* PROBLEM TO WORK ON *
Leave out the pictures and repeat the rest of the material exactly.

* GIVEN DATA *
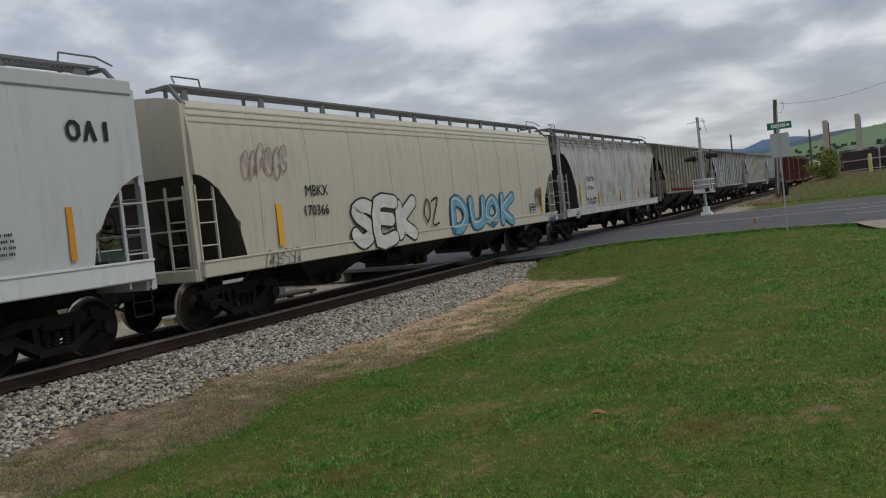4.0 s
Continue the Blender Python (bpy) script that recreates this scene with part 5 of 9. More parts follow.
def centerbeam(q0, q1, paint_, label):
    car, length = start_car("centerbeam_flatcar", q0, q1, label, "railroad car")
    h = length / 2
    he = h - 1.08
    top = 4.62
    bm = bmesh.new()
    cbox(bm, -1.45, 1.45, -he, he, 1.02, 1.12, 0.02)
    part("deck", bm, paint_, car)
    for s in (1, -1):
        bm = bmesh.new()
        prof = [(-he, 0.88), (-he + 3.2, 0.88), (-he + 3.7, 0.80), (he - 3.7, 0.80), (he - 3.2, 0.88), (he, 0.88), (he, 1.16), (-he, 1.16)]
        extrude_x(bm, prof, *sorted((s * 1.42, s * 1.56)))
        parts_of("side_sill", bm, paint_, car)
    n = 16
    y0 = -8.54
    pitch = 1.176
    y1 = y0 + pitch * (n - 1)
    for k in range(n):
        y = y0 + pitch * k
        bm = bmesh.new()
        extrude_x(bm, [(y - 0.17, 1.1), (y + 0.17, 1.1), (y + 0.10, top - 0.16), (y - 0.10, top - 0.16)], -0.13, 0.13)
        post = part("upright_post", bm, paint_, car)
        bm = bmesh.new()
        for z in np.arange(1.6, 4.3, 0.42):
            box(bm, 0.128, 0.136, y - 0.022, y + 0.022, z, z + 0.10)
        parts_of("strap_slot", bm, M["coal_black"], post)
        if k % 2 == 0 and k + 2 < n + 1:
            ya, yb = y, min(y + 2 * pitch, y1 + 0.4)
            if k >= n // 2 - 2:
                ya, yb = yb, ya
            bm = bmesh.new()
            beam(bm, (0.16, ya, 1.25), (0.16, yb, top - 0.25), 0.10, 0.12)
            part("diagonal_brace", bm, paint_, car)
    bm = bmesh.new()
    cbox(bm, -0.36, 0.36, -he, he, top - 0.17, top, 0.02)
    part("top_chord", bm, paint_, car)
    for s in (-1, 1):
        bm = bmesh.new()
        yb = s * he
        c0, c1 = sorted((yb, yb - s * 0.12))
        box(bm, -1.40, 1.40, c0, c1, 1.1, top - 0.36)
        for z in (1.55, 2.2, 2.85, 3.5):
            d0, d1 = sorted((yb - s * 0.02, yb + s * 0.12))
            cbox(bm, -1.40, 1.40, d0, d1, z, z + 0.2, 0.03)
        for x in (-1.43, 1.43, 0.45, -0.45):
            d0, d1 = sorted((yb - s * 0.45, yb + s * 0.14)) if abs(x) > 1 else sorted((yb, yb + s * 0.14))
            cbox(bm, x - 0.07, x + 0.07, d0, d1, 1.05, top - 0.20 if abs(x) < 1 else top - 0.34, 0.015)
        extrude_y(bm, [(-1.50, top - 0.38), (1.50, top - 0.38), (1.50, top - 0.28), (0.4, top - 0.08), (-0.4, top - 0.08), (-1.50, top - 0.28)], *sorted((yb - s * 0.45, yb + s * 0.14)))
        parts_of("bulkhead", bm, paint_, car, "steel end bulkhead with cross ribs")
        ladder(car, 1.55, s * (he - 0.28), 0.95, 2.2, paint_, 0.4, 0.35)
        fit_part("stirrup", KIT["stirrup"], car, pose(1.5, s * (he - 0.3), 0.9))
    for k in range(20):
        y = -he + 0.9 + (2 * he - 1.8) * k / 19
        bm = bmesh.new()
        cbox(bm, 1.52, 1.66, y - 0.14, y + 0.14, 0.90, 1.06, 0.03)
        bar(bm, (1.60, y - 0.16, 0.98), (1.60, y + 0.16, 0.98), 0.06, 8)
        part("tie_down_winch", bm, M["steel_dark"], car)
    for k in range(5):
        y = -5 + 2.6 * k
        bm = bmesh.new()
        rod(bm, [(1.55, y, 1.1), (0.32, y - 1.3, 2.6)], 0.008, 4)
        part("tie_down_cable", bm, M["steel_dark"], car)
    centre_sill(car, length, paint_)
    bogies(car, length, 2.5)
    couplers(car, length)
    return car, h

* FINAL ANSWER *
4.0 s
Continue the Blender Python (bpy) script that recreates this scene with part 5 of 9. More parts follow.
def centerbeam(q0, q1, paint_, label):
    car, length = start_car("centerbeam_flatcar", q0, q1, label, "railroad car")
    h = length / 2
    he = h - 1.08
    top = 4.62
    bm = bmesh.new()
    cbox(bm, -1.45, 1.45, -he, he, 1.02, 1.12, 0.02)
    part("deck", bm, paint_, car)
    for s in (1, -1):
        bm = bmesh.new()
        prof = [(-he, 0.88), (-he + 3.2, 0.88), (-he + 3.7, 0.80), (he - 3.7, 0.80), (he - 3.2, 0.88), (he, 0.88), (he, 1.16), (-he, 1.16)]
        extrude_x(bm, prof, *sorted((s * 1.42, s * 1.56)))
        parts_of("side_sill", bm, paint_, car)
    n = 16
    y0 = -8.54
    pitch = 1.176
    y1 = y0 + pitch * (n - 1)
    for k in range(n):
        y = y0 + pitch * k
        bm = bmesh.new()
        extrude_x(bm, [(y - 0.17, 1.1), (y + 0.17, 1.1), (y + 0.10, top - 0.16), (y - 0.10, top - 0.16)], -0.13, 0.13)
        post = part("upright_post", bm, paint_, car)
        bm = bmesh.new()
        for z in np.arange(1.6, 4.3, 0.42):
            box(bm, 0.128, 0.136, y - 0.022, y + 0.022, z, z + 0.10)
        parts_of("strap_slot", bm, M["coal_black"], post)
        if k % 2 == 0 and k + 2 < n + 1:
            ya, yb = y, min(y + 2 * pitch, y1 + 0.4)
            if k >= n // 2 - 2:
                ya, yb = yb, ya
            bm = bmesh.new()
            beam(bm, (0.16, ya, 1.25), (0.16, yb, top - 0.25), 0.10, 0.12)
            part("diagonal_brace", bm, paint_, car)
    bm = bmesh.new()
    cbox(bm, -0.36, 0.36, -he, he, top - 0.17, top, 0.02)
    part("top_chord", bm, paint_, car)
    for s in (-1, 1):
        bm = bmesh.new()
        yb = s * he
        c0, c1 = sorted((yb, yb - s * 0.12))
        box(bm, -1.40, 1.40, c0, c1, 1.1, top - 0.36)
        for z in (1.55, 2.2, 2.85, 3.5):
            d0, d1 = sorted((yb - s * 0.02, yb + s * 0.12))
            cbox(bm, -1.40, 1.40, d0, d1, z, z + 0.2, 0.03)
        for x in (-1.43, 1.43, 0.45, -0.45):
            d0, d1 = sorted((yb - s * 0.45, yb + s * 0.14)) if abs(x) > 1 else sorted((yb, yb + s * 0.14))
            cbox(bm, x - 0.07, x + 0.07, d0, d1, 1.05, top - 0.20 if abs(x) < 1 else top - 0.34, 0.015)
        extrude_y(bm, [(-1.50, top - 0.38), (1.50, top - 0.38), (1.50, top - 0.28), (0.4, top - 0.08), (-0.4, top - 0.08), (-1.50, top - 0.28)], *sorted((yb - s * 0.45, yb + s * 0.14)))
        parts_of("bulkhead", bm, paint_, car, "steel end bulkhead with cross ribs")
        ladder(car, 1.55, s * (he - 0.28), 0.95, 2.2, paint_, 0.4, 0.35)
        fit_part("stirrup", KIT["stirrup"], car, pose(1.5, s * (he - 0.3), 0.9))
    for k in range(20):
        y = -he + 0.9 + (2 * he - 1.8) * k / 19
        bm = bmesh.new()
        cbox(bm, 1.52, 1.66, y - 0.14, y + 0.14, 0.90, 1.06, 0.03)
        bar(bm, (1.60, y - 0.16, 0.98), (1.60, y + 0.16, 0.98), 0.06, 8)
        part("tie_down_winch", bm, M["steel_dark"], car)
    for k in range(5):
        y = -5 + 2.6 * k
        bm = bmesh.new()
        rod(bm, [(1.55, y, 1.1), (0.32, y - 1.3, 2.6)], 0.008, 4)
        part("tie_down_cable", bm, M["steel_dark"], car)
    centre_sill(car, length, paint_)
    bogies(car, length, 2.5)
    couplers(car, length)
    return car, h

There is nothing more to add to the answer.